The records start

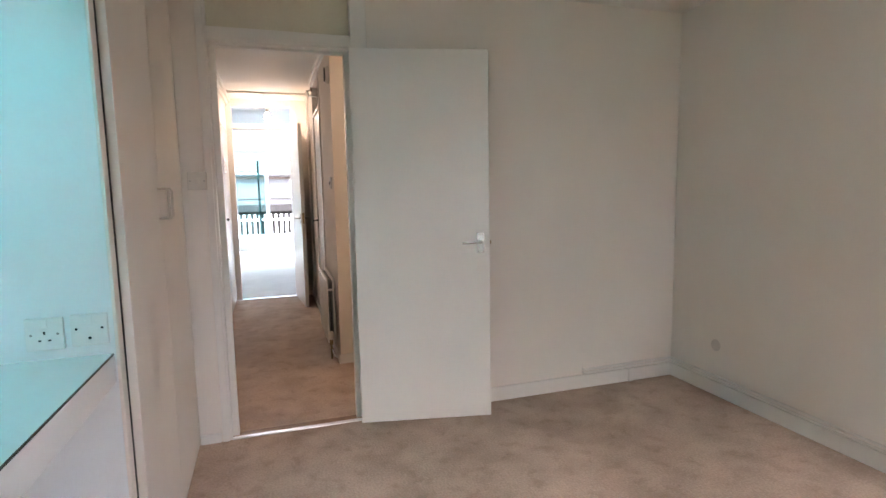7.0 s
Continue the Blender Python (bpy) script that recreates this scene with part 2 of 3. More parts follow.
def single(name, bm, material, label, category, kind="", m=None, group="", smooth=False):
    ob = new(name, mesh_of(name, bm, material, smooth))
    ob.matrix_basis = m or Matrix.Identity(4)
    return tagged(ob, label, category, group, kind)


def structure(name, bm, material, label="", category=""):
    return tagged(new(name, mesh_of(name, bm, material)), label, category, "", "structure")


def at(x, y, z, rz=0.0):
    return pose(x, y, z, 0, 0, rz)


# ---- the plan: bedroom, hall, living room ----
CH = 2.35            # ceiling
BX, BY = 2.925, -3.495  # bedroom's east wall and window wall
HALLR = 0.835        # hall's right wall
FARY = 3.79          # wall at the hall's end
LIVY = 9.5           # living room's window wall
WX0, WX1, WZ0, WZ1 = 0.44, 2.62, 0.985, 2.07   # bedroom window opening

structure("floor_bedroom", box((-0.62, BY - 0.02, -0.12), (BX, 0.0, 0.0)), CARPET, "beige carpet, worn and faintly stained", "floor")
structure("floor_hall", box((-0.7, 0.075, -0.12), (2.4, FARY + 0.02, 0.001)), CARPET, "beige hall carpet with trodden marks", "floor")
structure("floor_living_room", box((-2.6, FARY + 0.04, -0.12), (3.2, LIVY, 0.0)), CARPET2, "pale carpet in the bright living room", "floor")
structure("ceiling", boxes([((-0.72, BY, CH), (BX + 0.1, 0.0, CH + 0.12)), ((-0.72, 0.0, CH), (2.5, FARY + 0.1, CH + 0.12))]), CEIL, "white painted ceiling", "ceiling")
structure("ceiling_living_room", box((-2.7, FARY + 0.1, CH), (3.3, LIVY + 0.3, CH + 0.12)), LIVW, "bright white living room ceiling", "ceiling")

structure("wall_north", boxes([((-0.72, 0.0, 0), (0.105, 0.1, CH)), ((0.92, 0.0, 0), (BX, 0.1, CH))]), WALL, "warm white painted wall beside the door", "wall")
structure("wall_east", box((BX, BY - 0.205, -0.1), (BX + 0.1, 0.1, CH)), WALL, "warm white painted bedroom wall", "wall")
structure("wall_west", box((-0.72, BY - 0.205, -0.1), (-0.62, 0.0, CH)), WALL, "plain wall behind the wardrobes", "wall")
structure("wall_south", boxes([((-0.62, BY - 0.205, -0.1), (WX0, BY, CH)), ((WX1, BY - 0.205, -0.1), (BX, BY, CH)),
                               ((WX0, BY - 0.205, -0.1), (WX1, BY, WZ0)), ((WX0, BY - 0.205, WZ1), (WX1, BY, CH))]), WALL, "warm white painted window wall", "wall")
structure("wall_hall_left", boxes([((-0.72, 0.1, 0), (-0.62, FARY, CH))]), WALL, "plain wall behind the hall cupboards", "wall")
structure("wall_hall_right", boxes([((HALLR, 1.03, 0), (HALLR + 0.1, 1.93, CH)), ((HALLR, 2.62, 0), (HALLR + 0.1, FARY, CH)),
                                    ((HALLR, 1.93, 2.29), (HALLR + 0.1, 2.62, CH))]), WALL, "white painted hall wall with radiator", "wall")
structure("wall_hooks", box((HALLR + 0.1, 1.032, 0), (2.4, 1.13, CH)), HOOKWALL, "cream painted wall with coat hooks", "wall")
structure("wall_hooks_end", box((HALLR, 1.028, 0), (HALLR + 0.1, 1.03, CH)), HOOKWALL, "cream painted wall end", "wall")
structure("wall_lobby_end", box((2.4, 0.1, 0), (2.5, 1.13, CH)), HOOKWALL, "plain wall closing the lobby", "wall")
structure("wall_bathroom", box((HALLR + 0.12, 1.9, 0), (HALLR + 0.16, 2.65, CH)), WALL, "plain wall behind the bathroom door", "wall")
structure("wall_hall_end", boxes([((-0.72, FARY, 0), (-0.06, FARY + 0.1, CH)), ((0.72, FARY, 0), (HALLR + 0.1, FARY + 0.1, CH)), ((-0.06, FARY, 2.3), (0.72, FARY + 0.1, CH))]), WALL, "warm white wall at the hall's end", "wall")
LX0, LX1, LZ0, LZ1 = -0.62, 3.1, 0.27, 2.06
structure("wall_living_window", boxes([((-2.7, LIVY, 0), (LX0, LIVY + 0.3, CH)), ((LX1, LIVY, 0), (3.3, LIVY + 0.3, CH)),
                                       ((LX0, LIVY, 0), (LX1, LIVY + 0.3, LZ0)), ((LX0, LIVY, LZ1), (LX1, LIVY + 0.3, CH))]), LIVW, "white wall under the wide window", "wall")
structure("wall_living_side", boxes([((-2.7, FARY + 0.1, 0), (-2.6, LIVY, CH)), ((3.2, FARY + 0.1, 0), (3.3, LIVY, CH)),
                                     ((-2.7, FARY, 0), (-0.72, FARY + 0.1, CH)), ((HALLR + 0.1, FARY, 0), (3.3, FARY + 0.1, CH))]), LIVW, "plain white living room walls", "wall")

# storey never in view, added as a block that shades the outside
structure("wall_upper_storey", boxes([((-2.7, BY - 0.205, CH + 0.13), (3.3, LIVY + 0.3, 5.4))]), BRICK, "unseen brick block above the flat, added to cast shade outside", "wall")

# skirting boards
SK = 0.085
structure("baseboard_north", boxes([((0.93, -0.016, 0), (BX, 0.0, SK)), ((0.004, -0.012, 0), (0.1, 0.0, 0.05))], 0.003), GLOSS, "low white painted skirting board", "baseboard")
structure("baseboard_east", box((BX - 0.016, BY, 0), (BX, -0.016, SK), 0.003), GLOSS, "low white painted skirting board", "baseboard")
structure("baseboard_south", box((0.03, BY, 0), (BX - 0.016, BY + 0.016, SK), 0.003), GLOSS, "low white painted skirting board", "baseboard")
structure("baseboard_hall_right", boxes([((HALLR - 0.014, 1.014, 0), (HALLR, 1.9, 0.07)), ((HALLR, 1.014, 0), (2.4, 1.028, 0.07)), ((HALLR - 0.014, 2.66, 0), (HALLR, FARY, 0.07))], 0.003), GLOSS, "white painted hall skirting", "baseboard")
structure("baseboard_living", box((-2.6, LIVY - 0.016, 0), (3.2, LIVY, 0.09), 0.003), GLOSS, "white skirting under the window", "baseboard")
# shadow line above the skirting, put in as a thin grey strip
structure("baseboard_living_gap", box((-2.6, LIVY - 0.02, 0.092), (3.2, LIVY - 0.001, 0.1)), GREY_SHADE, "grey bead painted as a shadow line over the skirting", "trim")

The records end
The records start

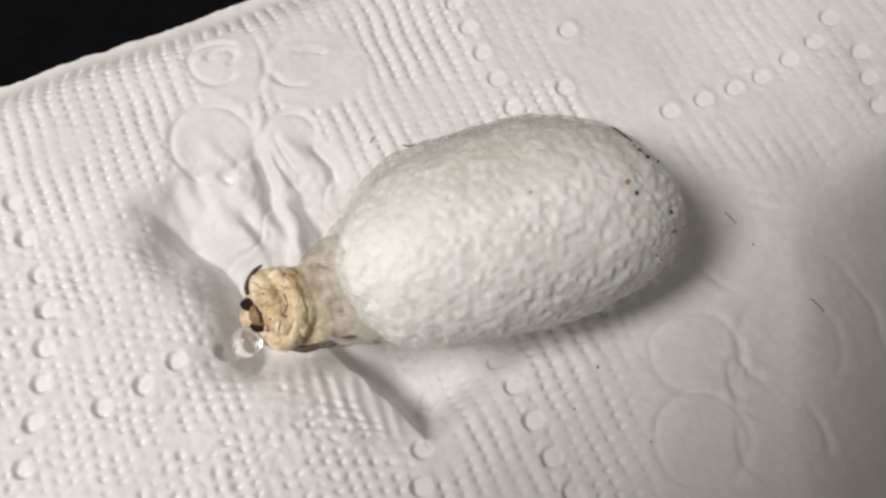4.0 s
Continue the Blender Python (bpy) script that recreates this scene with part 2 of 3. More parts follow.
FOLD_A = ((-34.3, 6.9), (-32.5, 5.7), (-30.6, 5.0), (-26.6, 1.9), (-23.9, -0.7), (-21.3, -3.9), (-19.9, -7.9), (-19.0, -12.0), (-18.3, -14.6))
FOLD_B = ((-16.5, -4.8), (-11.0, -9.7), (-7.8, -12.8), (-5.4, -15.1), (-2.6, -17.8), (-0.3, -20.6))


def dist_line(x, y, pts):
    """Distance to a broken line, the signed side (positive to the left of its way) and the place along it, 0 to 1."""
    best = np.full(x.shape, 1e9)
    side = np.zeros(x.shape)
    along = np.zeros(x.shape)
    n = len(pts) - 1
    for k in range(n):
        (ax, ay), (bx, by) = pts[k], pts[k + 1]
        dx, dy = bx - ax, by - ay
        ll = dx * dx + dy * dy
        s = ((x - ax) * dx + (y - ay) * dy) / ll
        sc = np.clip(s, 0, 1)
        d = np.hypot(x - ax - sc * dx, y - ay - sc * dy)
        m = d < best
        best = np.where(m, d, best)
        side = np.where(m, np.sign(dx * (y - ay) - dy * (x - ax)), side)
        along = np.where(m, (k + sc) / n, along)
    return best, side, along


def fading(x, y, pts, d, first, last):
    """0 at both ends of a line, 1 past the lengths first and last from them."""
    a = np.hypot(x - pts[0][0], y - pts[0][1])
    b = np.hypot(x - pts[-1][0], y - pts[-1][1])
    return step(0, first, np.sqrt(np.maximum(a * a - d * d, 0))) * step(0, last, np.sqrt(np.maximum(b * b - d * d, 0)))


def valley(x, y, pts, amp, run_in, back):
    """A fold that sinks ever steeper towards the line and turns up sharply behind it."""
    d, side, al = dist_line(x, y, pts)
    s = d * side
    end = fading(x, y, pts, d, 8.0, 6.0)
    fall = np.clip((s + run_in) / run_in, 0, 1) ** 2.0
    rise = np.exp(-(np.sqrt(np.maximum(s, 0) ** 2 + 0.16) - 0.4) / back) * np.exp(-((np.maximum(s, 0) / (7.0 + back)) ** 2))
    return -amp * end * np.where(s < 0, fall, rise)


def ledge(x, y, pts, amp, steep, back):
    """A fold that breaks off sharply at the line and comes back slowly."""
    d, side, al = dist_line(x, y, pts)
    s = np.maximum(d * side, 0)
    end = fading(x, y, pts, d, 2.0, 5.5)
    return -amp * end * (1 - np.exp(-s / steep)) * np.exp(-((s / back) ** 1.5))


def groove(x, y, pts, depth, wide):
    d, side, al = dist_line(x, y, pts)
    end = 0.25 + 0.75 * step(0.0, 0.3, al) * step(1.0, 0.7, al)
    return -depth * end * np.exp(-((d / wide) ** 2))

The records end

• Exercise: Looking at the entries above, state how many lines contain "that"; give the number alone.

• Exercise answer: 5